Given time and courage, I have learned to stand against racism, audism, sexism, ageism, transphobia and homophobia within myself and when I see it in others. I have learned to be ashamed of my past behavior in the face of the love I have received from many of the communities that I have at times oppressed. I have learned to tell loved ones and strangers that when they use the N**** word, I hurt because I see Sofie and Pa having those words hurled at them. I have learned to stand up to the transphobic remark by telling the person uttering it that a Trans-man taught me more about what it means to be an honorable man in this world than anyone else.
Dialogue is not a pill that cures all ills, and puts the issues in the dust bin to be rid of. It can at best be an opportunity to provide a glimpse of another way to see the issues, a light on a path forward to a better future. The path still needs to be trod for that future to be realized, and epiphany is not enough.
If dialog is to heal our community, then it must be an open, safe forum that allows for all sides to hear each other. I am only one man, and it is only my reasoned opinion, but I believe that we need Angela here to be part of this dialogue. We need Students. We need Faculty, both tenured and non-tenured. We need our Staff. We need LGBTQA community members, and we need the members of our community that do not support Marriage Equality at the table. Unified Dialogue, with all our constituencies together is important in order to create shared understanding, to ensure that our young LGBTQA students are not deprived of their adult community member allies, to ensure that the Faculty and Staff truly see what the students bring to the discussion, and to create an opportunity for the best in us to model civil dialogue that respects all parties.
The issues this crisis has brought to the forefront for us go beyond the particular actions and decisions made by Angela and the University. There are issues here worth examining for all of us. Every LGBTQA person has people in their lives who love them, but feel conflicted by their personal moral or religious beliefs. How do we citizens of the United States balance the competing rights that are involved? Can a champion of diversity and equity truly serve a community while working against the fight for equal protection under the law for that community? Should a group of a minority people be denied access to what is recognized by the United Nations as a basic Human Right based on the religious interpretations of a majority people?
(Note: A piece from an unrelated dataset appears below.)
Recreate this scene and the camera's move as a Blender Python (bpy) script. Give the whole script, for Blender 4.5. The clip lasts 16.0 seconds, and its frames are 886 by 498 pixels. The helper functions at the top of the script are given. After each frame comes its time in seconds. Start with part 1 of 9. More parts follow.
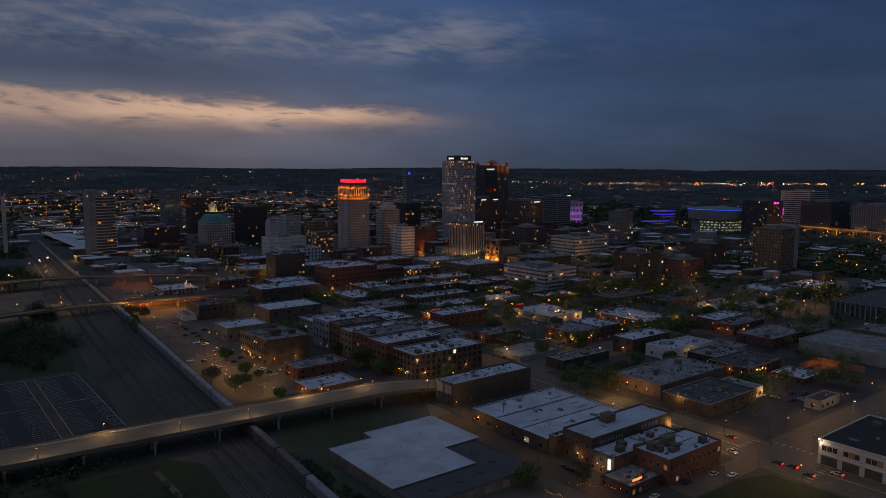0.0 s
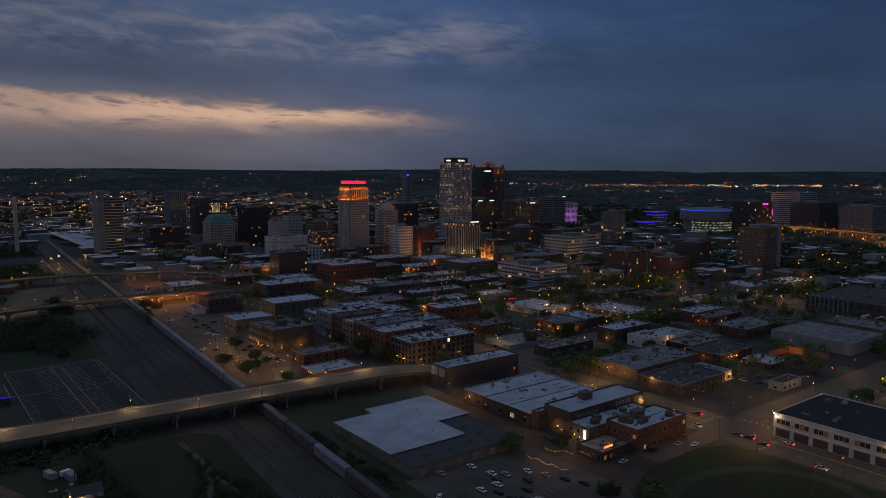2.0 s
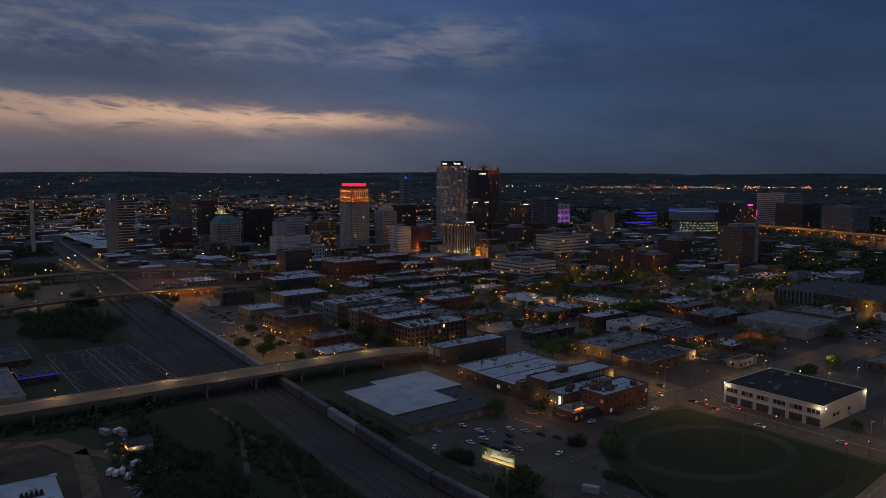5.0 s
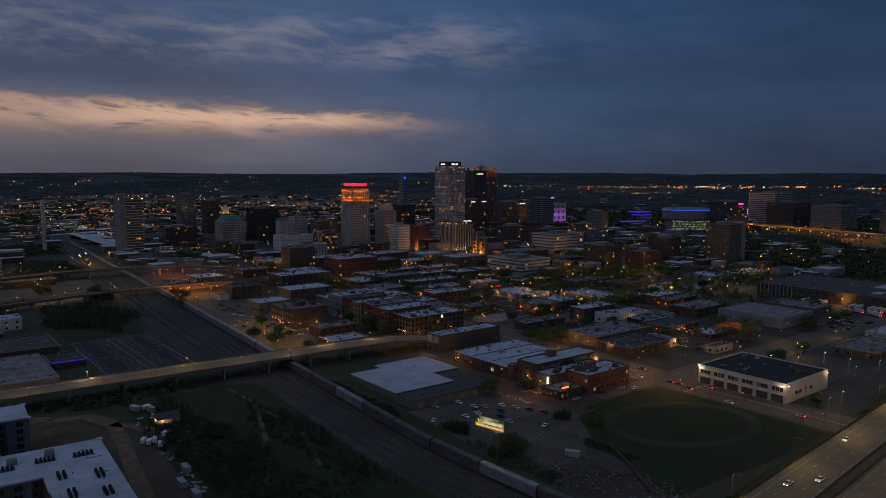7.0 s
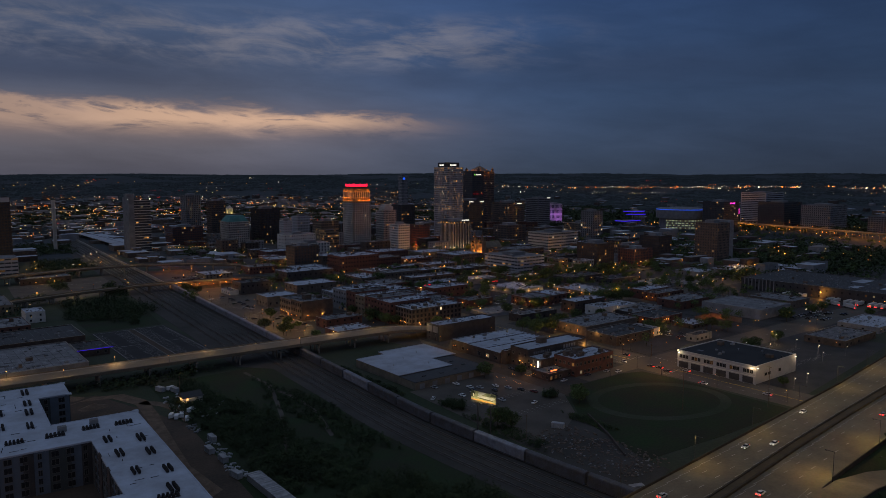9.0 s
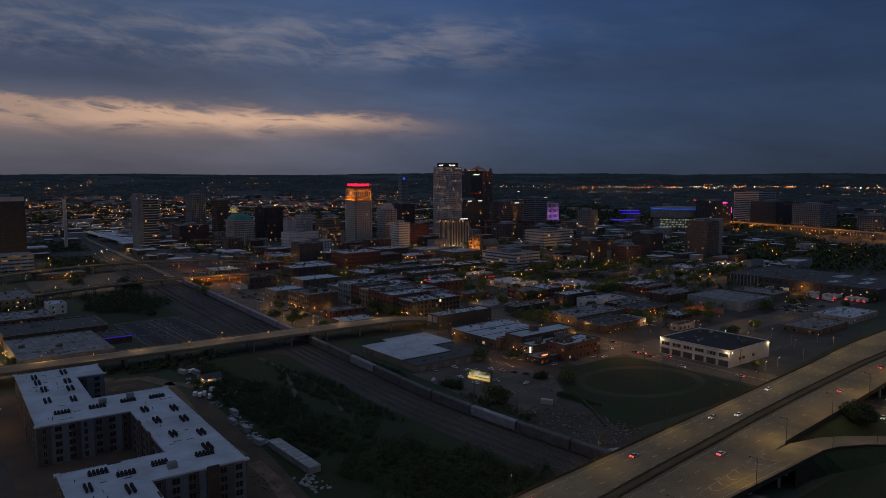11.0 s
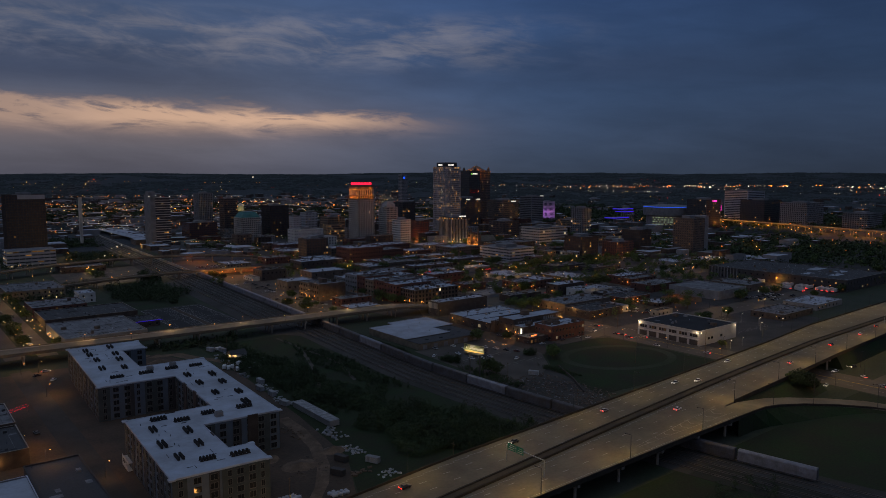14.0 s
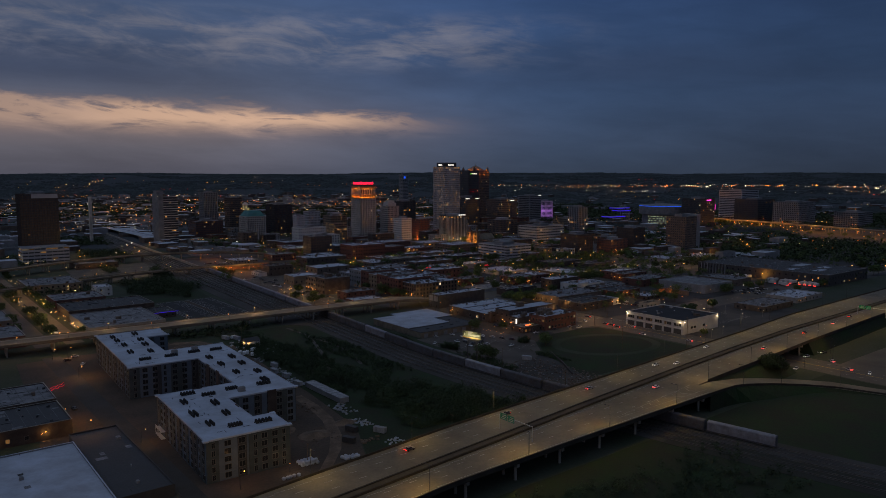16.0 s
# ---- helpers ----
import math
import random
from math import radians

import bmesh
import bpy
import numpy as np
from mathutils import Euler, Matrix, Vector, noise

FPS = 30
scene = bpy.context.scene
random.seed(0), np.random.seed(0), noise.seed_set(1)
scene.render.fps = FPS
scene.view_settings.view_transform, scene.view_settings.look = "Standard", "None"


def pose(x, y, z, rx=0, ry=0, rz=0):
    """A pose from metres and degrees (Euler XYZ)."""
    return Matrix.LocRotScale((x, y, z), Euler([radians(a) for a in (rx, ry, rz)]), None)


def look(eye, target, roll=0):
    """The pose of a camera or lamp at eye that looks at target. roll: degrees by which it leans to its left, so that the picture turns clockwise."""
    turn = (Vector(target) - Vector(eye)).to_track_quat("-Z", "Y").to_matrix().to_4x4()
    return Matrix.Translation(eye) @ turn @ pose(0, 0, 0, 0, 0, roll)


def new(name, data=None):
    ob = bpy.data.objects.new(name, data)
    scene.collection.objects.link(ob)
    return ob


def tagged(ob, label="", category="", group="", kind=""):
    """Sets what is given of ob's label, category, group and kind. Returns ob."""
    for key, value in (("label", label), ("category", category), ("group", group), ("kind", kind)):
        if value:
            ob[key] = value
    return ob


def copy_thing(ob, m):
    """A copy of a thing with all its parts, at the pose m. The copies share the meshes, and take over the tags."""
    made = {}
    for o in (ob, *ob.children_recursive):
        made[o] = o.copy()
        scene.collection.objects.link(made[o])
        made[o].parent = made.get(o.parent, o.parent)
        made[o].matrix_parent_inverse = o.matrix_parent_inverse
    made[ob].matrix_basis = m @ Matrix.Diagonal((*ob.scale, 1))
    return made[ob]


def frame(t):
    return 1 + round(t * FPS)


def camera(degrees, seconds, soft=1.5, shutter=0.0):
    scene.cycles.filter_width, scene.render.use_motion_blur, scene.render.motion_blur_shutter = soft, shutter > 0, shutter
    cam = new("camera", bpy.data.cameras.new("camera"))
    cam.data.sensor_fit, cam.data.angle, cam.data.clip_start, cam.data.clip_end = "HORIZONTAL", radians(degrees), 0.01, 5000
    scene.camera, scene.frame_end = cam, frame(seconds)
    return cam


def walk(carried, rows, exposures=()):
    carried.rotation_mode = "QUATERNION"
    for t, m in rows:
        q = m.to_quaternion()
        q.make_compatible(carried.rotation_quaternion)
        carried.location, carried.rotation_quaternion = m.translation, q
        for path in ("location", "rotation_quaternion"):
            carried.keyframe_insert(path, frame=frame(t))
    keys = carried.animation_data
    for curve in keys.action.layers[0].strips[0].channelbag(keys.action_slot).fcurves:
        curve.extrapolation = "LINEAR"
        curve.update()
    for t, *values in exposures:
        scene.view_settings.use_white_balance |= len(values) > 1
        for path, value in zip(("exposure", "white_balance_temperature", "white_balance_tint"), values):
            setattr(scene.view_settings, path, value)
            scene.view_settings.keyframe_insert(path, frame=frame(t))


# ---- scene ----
cam = camera(63.0, 16.0, soft=0.8)
PATH = [
    (0, (-6.473, -1.98, 119.58), (-5.257, -0.407, 119.36), 0.3),
    (1, (-15.559, -16.151, 119.552), (-14.341, -14.579, 119.334), 0.3),
    (2, (-25.033, -30.281, 119.553), (-23.815, -28.71, 119.338), 0.3),
    (3, (-34.927, -44.319, 119.613), (-33.707, -42.749, 119.4), 0.3),
    (4, (-45.071, -58.24, 119.684), (-43.849, -56.671, 119.474), 0.2),
    (6.5, (-71.384, -92.903, 119.616), (-70.158, -91.337, 119.41), 0.2),
    (7, (-76.666, -99.866, 119.607), (-75.439, -98.3, 119.4), 0.1),
    (8, (-87.285, -113.788, 119.586), (-86.058, -112.223, 119.381), 0.1),
    (9, (-98.12, -127.689, 119.569), (-96.891, -126.125, 119.364), 0.0),
    (11.5, (-125.753, -162.454, 119.438), (-124.521, -160.891, 119.233), 0.0),
    (12.5, (-136.949, -176.328, 119.315), (-135.716, -174.766, 119.11), -0.0),
    (13.5, (-147.965, -190.105, 119.226), (-146.732, -188.543, 119.02), 0.0),
    (14.5, (-158.656, -203.782, 119.177), (-157.423, -202.221, 118.97), -0.0),
    (15.5, (-169.378, -217.379, 119.144), (-168.146, -215.817, 118.937), -0.0),
    (16, (-174.811, -224.157, 119.124), (-173.578, -222.596, 118.917), -0.0),
]
walk(cam, [(t, look(e, a, r)) for t, e, a, r in PATH])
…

Is it ethical for a civil right to be determined by a popular majority? I have presented arguments in past writings for the notion that this course of action does great injustice to the affected minority. This does not mean I believe that people who believe it appropriate for referenda are themselves bad people. I beleive they just haven’t seen and understood why this does great harm and is unjust at its core.
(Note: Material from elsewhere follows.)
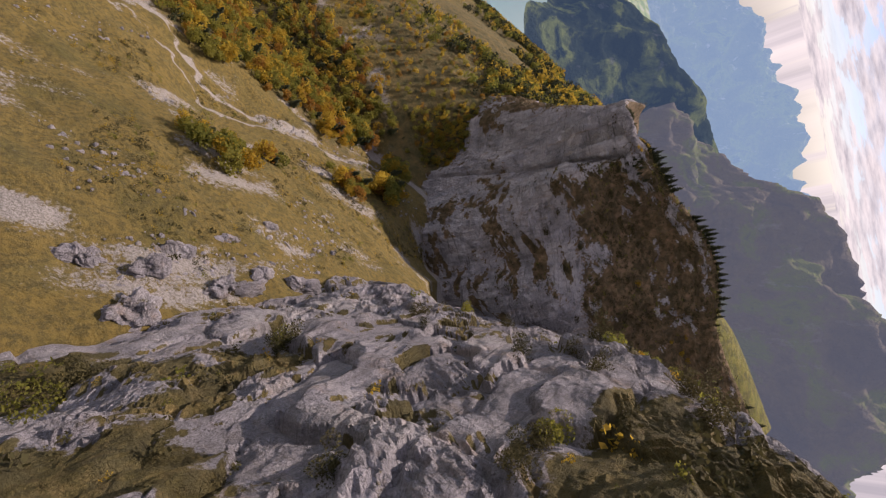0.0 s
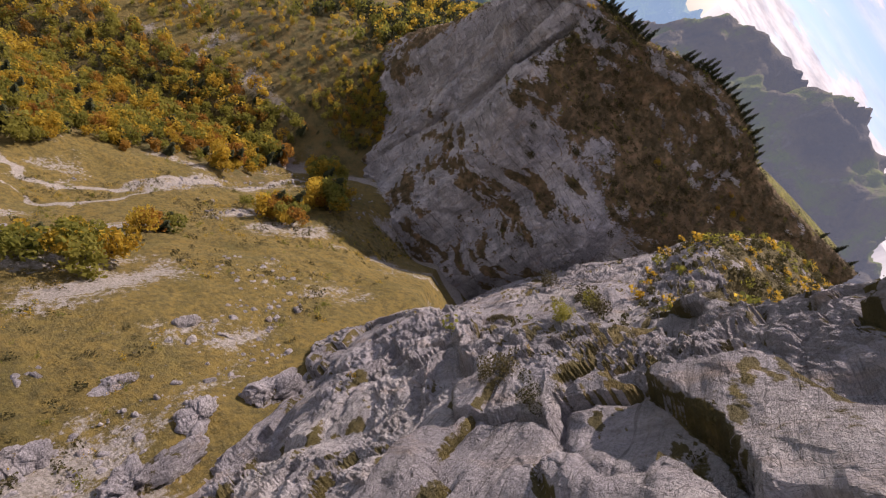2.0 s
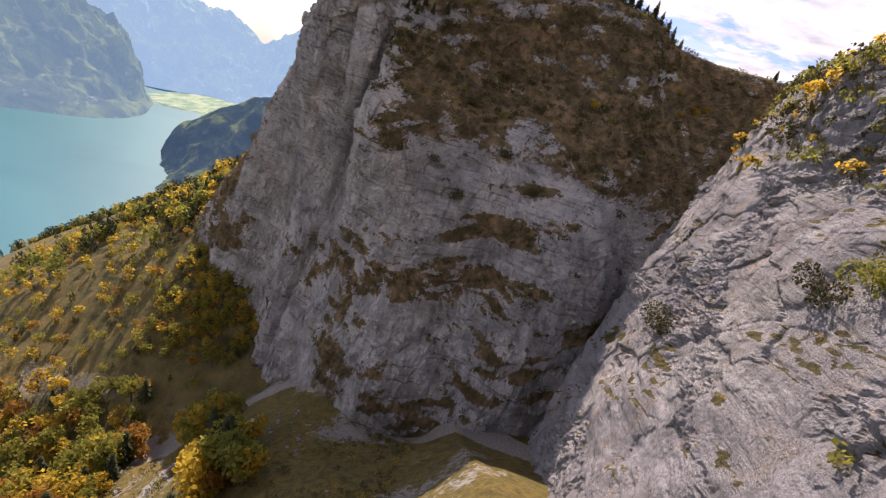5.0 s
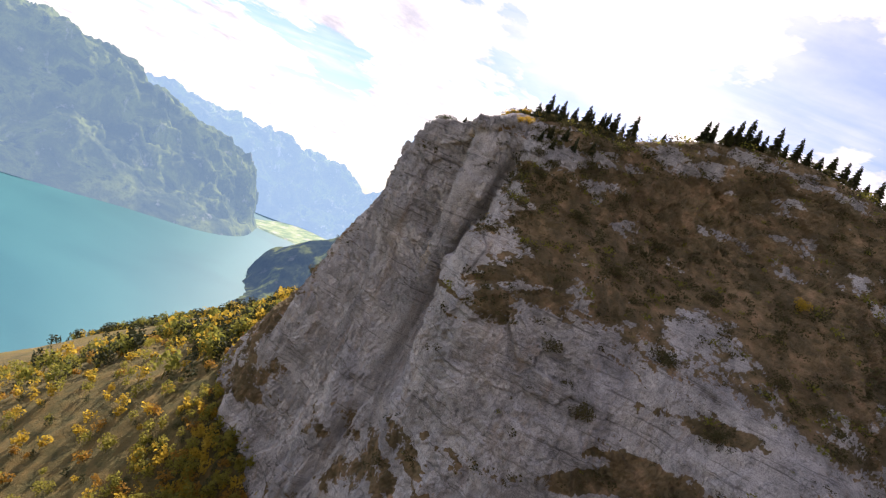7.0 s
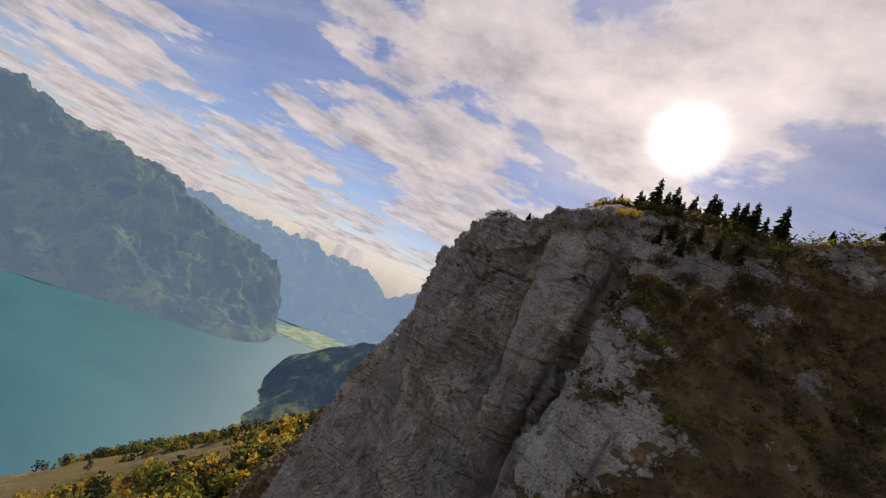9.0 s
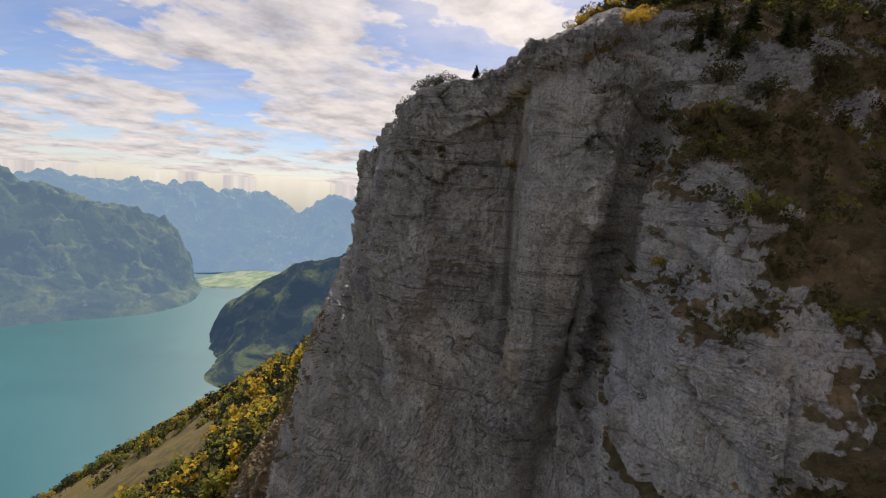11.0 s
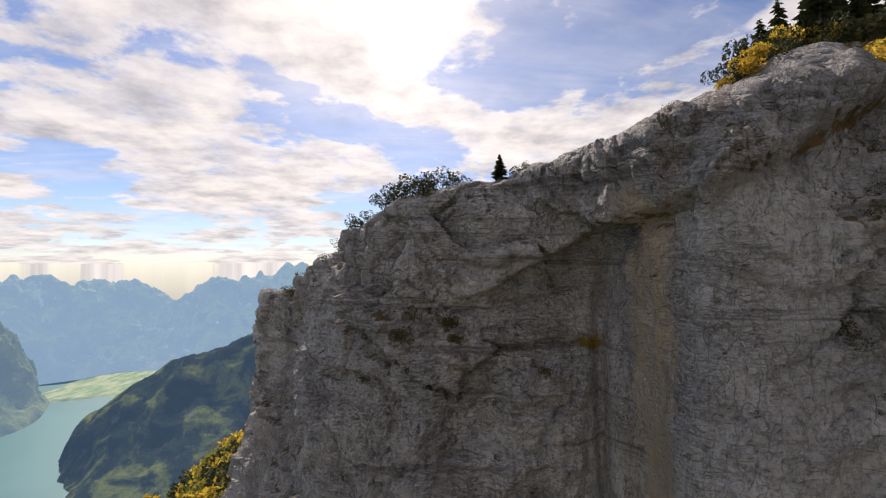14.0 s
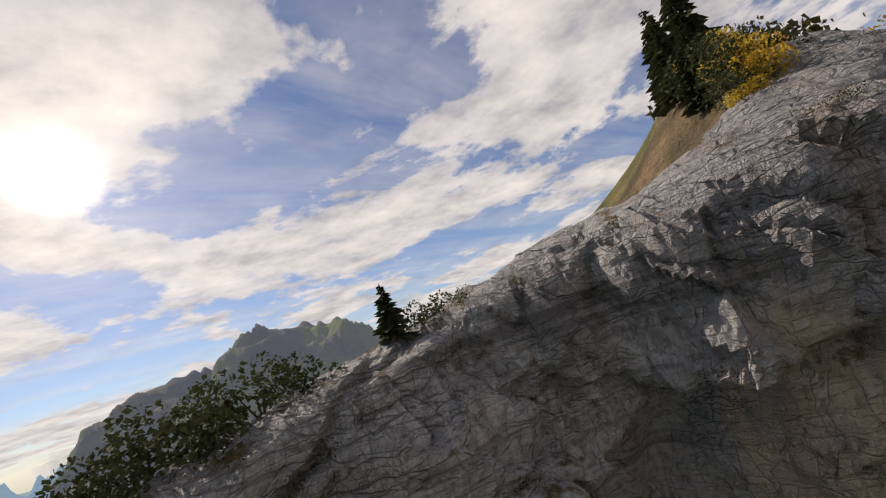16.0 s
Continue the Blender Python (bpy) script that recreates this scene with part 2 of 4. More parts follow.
SPRUCE = foliage_material("spruce_needles", (0.022, 0.034, 0.015), (0.034, 0.05, 0.02), (0.055, 0.062, 0.024), 0.2)
GOLD = foliage_material("golden_leaves", (0.36, 0.25, 0.035), (0.46, 0.28, 0.035), (0.52, 0.38, 0.055))
RUST = foliage_material("rust_leaves", (0.26, 0.11, 0.03), (0.36, 0.16, 0.035), (0.40, 0.24, 0.05))
GREEN = foliage_material("green_leaves", (0.11, 0.14, 0.032), (0.19, 0.205, 0.044), (0.29, 0.27, 0.055), 0.66)
SCRUB = foliage_material("scrub_leaves", (0.035, 0.04, 0.016), (0.06, 0.06, 0.022), (0.10, 0.085, 0.035), 0.3)


def bark_material():
    m, t, b, pos = material("bark")
    t.links.new(ramp(t, noise_n(t, scaled(t, pos, (6, 6, 1.5)), 1.0, 5, 0.7), [(0.35, (0.05, 0.035, 0.025)), (0.7, (0.15, 0.12, 0.095))]), b.inputs["Base Color"])
    b.inputs["Roughness"].default_value = 0.95
    return m


BARK = bark_material()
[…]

I have have called myself a racist, sexist, audist, homophobe here not because I am a whole hearted racist, sexist, etc. but because the process of unpacking the ism’s is always continuing. My ongoing personal journey in confronting my racism, sexism, audism, bigotry and homophobia makes me certain that the only course of action that can begin to create change is honest dialogue. It may seem impossible, but I promise you it is merely difficult, to create civil discourse in the face of such deeply held beliefs. We can do it, IF we do it together, committed to asking hard questions, dealing with difficult answers, and changing not all at once, but everyday.